Disponível em: . Acesso em: 28 set. 2011. 

* A palavra denota melancolia extrema.

O geógrafo Milton Santos define paisagem como tudo aquilo que nós vemos, o que nossa visão alcança. Não é apenas formada de volumes, mas também de cores, movimentos, atores, sons, etc. A paisagem é uma sucessão de tempos. SANTOS, Milton. Metamorfoses do espaço habitado.
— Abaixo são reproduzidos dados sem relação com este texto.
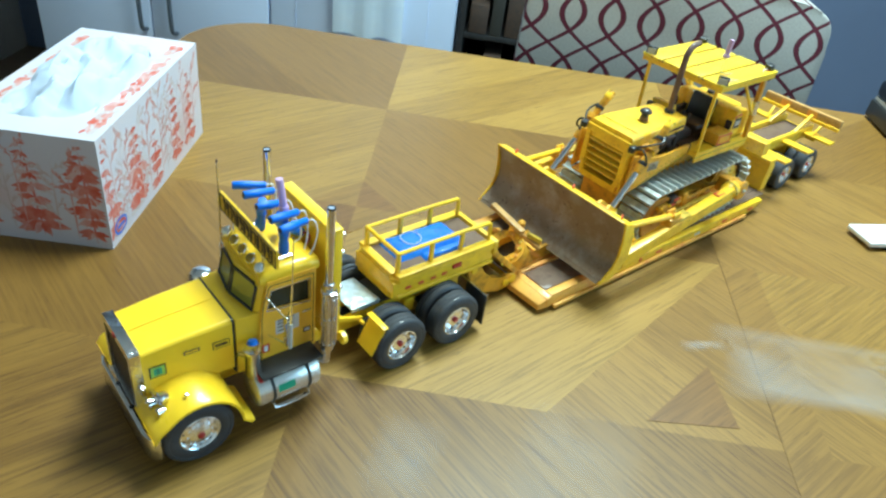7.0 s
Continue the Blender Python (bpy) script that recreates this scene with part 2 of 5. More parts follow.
def room_thing(name, u, v, z, turn, label, category, group=""):
    ob = new(name)
    ob.empty_display_size = 0.1
    ob.matrix_world = ROOM @ pose(u, v, z, 0, 0, turn)
    return tagged(ob, label, category, group)


# ---- the room ----
def plaster(name, colour):
    m = principled(name, colour, 0.85)
    n = node(m, "ShaderNodeTexNoise", Scale=4.0, Detail=5.0)
    link(m, coords(m), n.inputs["Vector"])
    c2 = tuple(0.88 * c for c in colour)
    link(m, ramp(m, n.outputs["Fac"], [(0.3, colour), (0.75, c2)]), m.node_tree.nodes["Principled BSDF"].inputs["Base Color"])
    n2 = node(m, "ShaderNodeTexNoise", Scale=160.0, Detail=3.0)
    link(m, coords(m), n2.inputs["Vector"])
    bump(m, n2.outputs["Fac"], 0.15, 0.001)
    return m


M["wall"] = plaster("slate_blue_wall_paint", (0.132, 0.163, 0.26))
M["wallwhite"] = plaster("white_wall_paint", (0.52, 0.49, 0.44))
M["wallpale"] = plaster("pale_wall_paint", (0.76, 0.74, 0.72))
M["ceilingpaint"] = plaster("ceiling_paint", (0.66, 0.64, 0.60))
M["floorwood"] = worn_paint("brown_floor", (0.20, 0.14, 0.085), (0.14, 0.09, 0.05), 0.45, 0.7, 5)
M["lacquer"] = worn_paint("white_lacquer", (0.69, 0.775, 1.0), (0.63, 0.715, 0.95), 0.4, 0.4, 6)
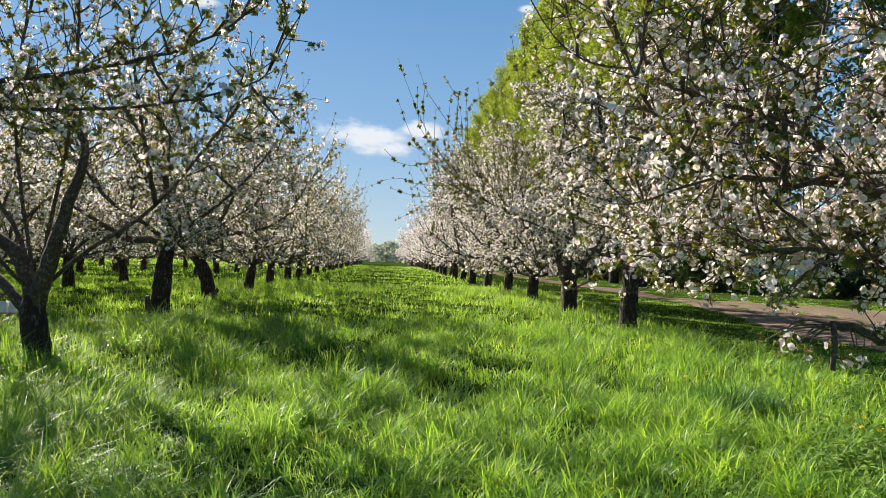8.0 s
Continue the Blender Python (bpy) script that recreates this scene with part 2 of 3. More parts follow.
def stretch(inner, outer, n, m):
    """Coordinates fine near the middle and coarse to the horizon."""
    far = inner * (outer / inner) ** np.linspace(0, 1, m + 1)[1:]
    return np.concatenate([-far[::-1], np.linspace(-inner, inner, n), far])


ground = tagged(new("ground", sheet("ground", stretch(24, 2500, 141, 20), stretch(28, 2500, 161, 20), land, [TURF])),
                "green orchard turf with uneven low humps", "ground", kind="structure")


def track(y):
    """Left and right edge of the dirt track, a wide turning place that narrows further on."""
    u = np.clip((y - 20.0) / 12.0, 0, 1)
    left = 9.9 + 1.7 * u * u * (3 - 2 * u) + 0.3 * np.sin(0.31 * y) + 0.2 * np.sin(0.83 * y + 1.7) + 0.12 * np.sin(2.9 * y)
    wide = 9.6 - 6.6 * np.clip((y - 26.5) / 5.0, 0, 1)
    return left, left + wide + 0.5 * np.sin(0.47 * y) + 0.2 * np.sin(1.7 * y)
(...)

São Paulo: HUCITEC, 1988. Adaptado. 

a) Como o elemento natural interfere nessa paisagem? 

b) Através do poema, percebe-se que a paisagem é uma sucessão de tempos, no seguinte verso: 

Gabarito - Respostas

1. E

2. B

3. E

4. B

5. E

6. A

7. D

8. 

a) Que o estudante relacione as características do relevo acidentado da região com as formas de ocupação de encostas e fundos de vale, destacando aspectos das formações geomorfológicas e do clima tropical de altitude em suas relações com as interferências humanas naquela paisagem: ocupação de áreas de riscos de deslizamentos, intensificação de processos erosivos, bem como nas dinâmicas de funcionamento da cidade.

b) Serão consideradas corretas as questões que apresentarem transcrições de versos que reportem ao conceito de paisagem: “... e a cada casa, porta, beiral uma lição de história que aqui perdura...”, “... tudo que aqui se passou também ficou e fica em nosso passo nessa rua a ressoar...”.